When the coronavirus pandemic infected much of Long Island, group homes for the disabled struggled with similar issues as those challenging equipment-strapped hospitals and at-risk nursing homes, but with none of the fanfare.

Among such impacted facilities on LI were group homes run by CP Nassau, a Roosevelt-based nonprofit that cares for people with cerebral palsy, including 150 residents, dozens of whom contracted COVID-19 and at least 10 of whom died of coronavirus, officials say.

“Gowns were probably our biggest challenge,” says Robert McGuire, the group’s executive director for the past 23 years, adding that masks had to be reused. “Our gown situation was so bad that at one point people were using garbage bags.”

CP Nassau’s 18 residential group homes — eight of which were quarantined between March and April after staffers or residents either tested positive for coronavirus or exhibited symptoms — are just among dozens of such facilities that various organizations use to house people with disabilities. Such group homes in the New York Metro area were 5.34 times more likely than the general population to develop coronavirus and 4.86 times more likely to die from it, according to a New York Disability Advocates study.

“In many of the cases for our guys, they require a two-person lift,” says McGuire. “If you and I were lifting somebody, we’d be on both sides of them, and we’d all three of us be nose to nose. And many of our guys don’t have either a physical ability, or the mental awareness to cover their nose, to cover their cough, and so therefore the exposure is there.”

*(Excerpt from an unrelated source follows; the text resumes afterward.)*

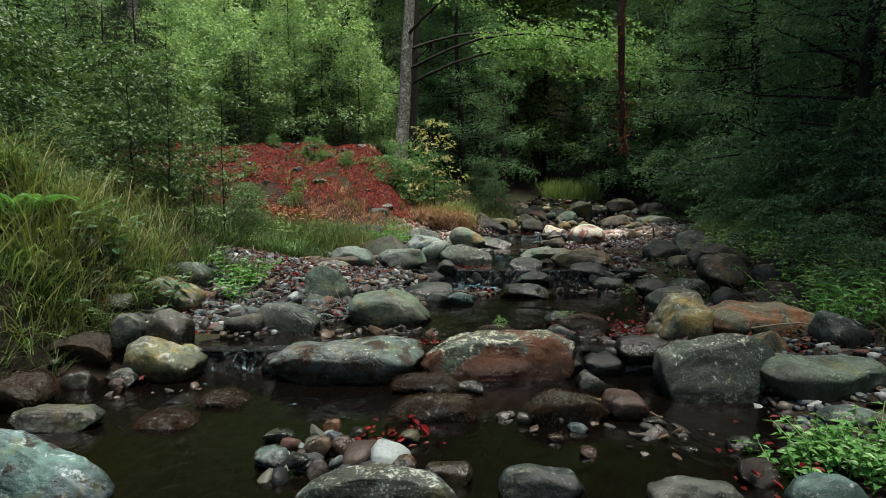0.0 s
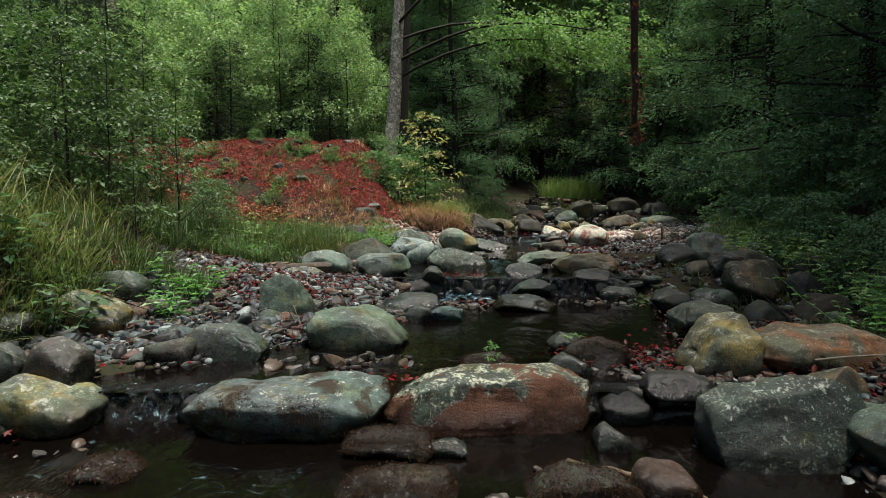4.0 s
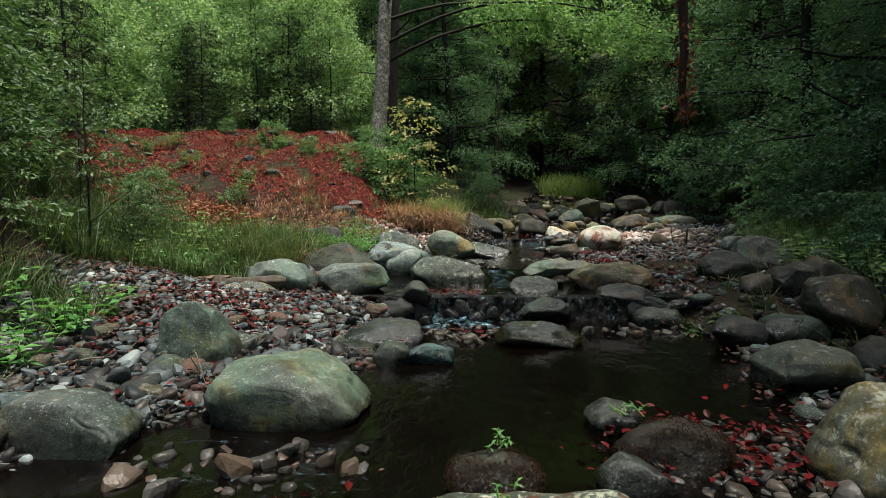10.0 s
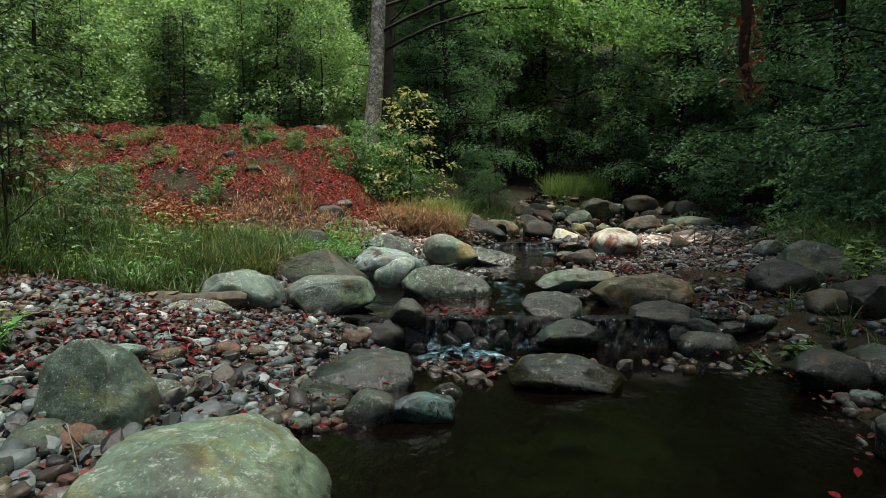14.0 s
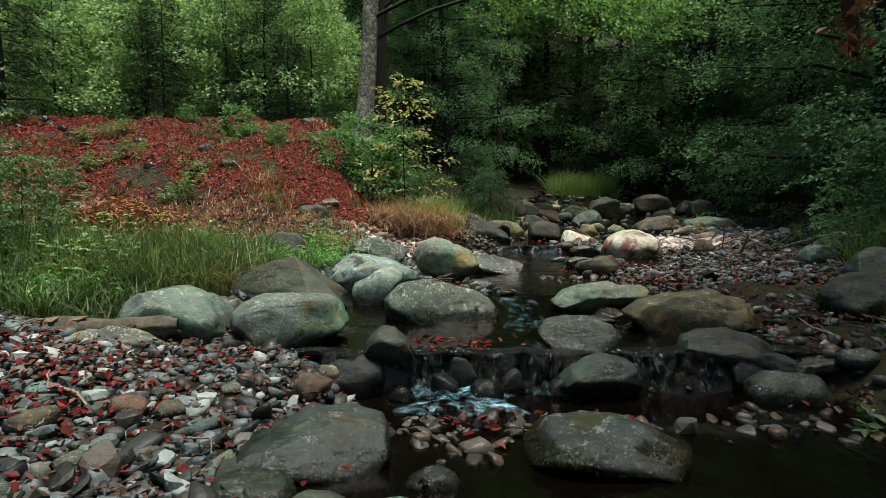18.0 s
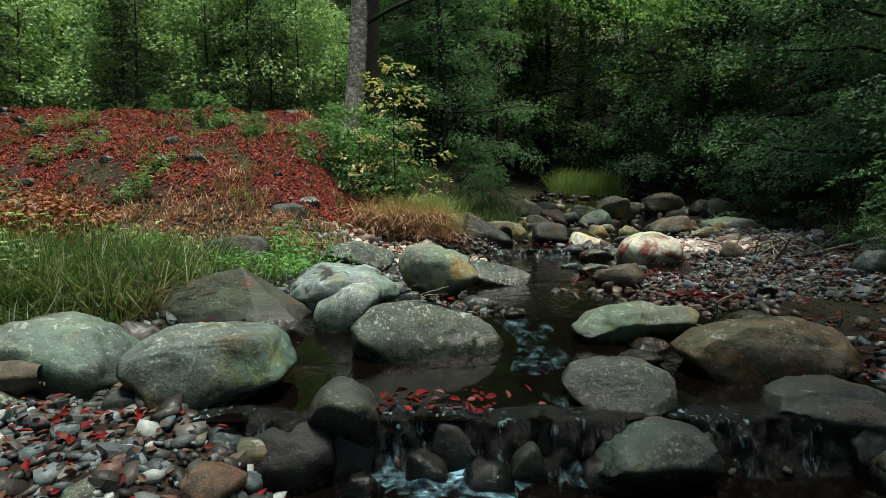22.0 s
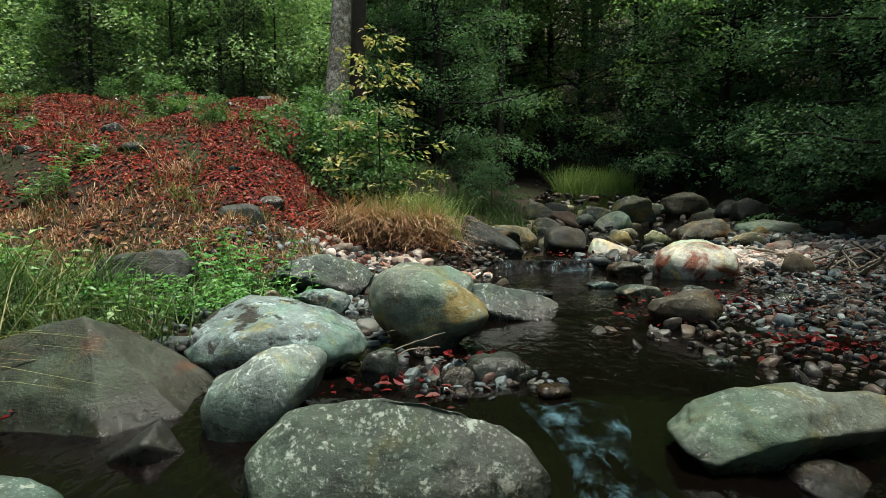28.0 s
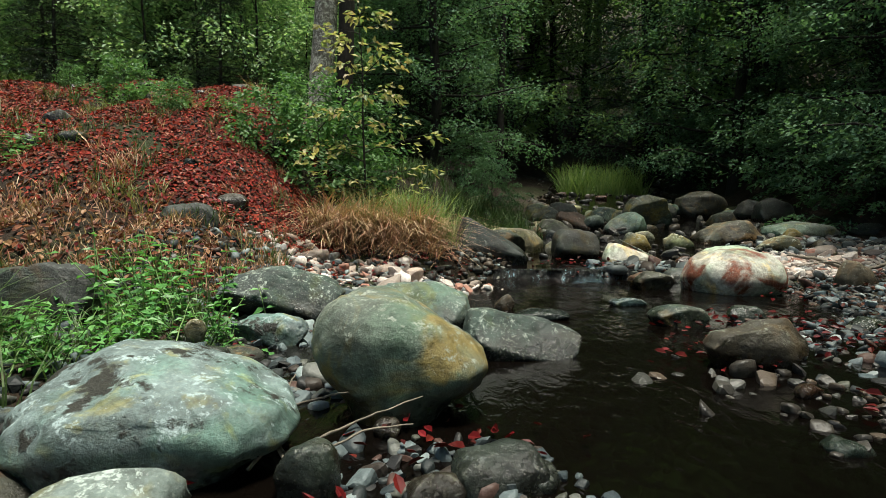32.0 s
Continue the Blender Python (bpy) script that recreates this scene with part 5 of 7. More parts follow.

For CP Nassau, the staffers had to quarantine for weeks with group home residents to ensure isolation. Worst hit was the agency’s largest group home in Bayville, where 37 of 46 residents were infected, 10 were hospitalized, and five died.

“That volume sent shockwaves through our staff,” McGuire says. “Everybody knew they were involved in an environment that was potentially a danger to them and for those that went home, a danger to their family, too … I’ve always known they do saintly things, but they were doing heroic things.”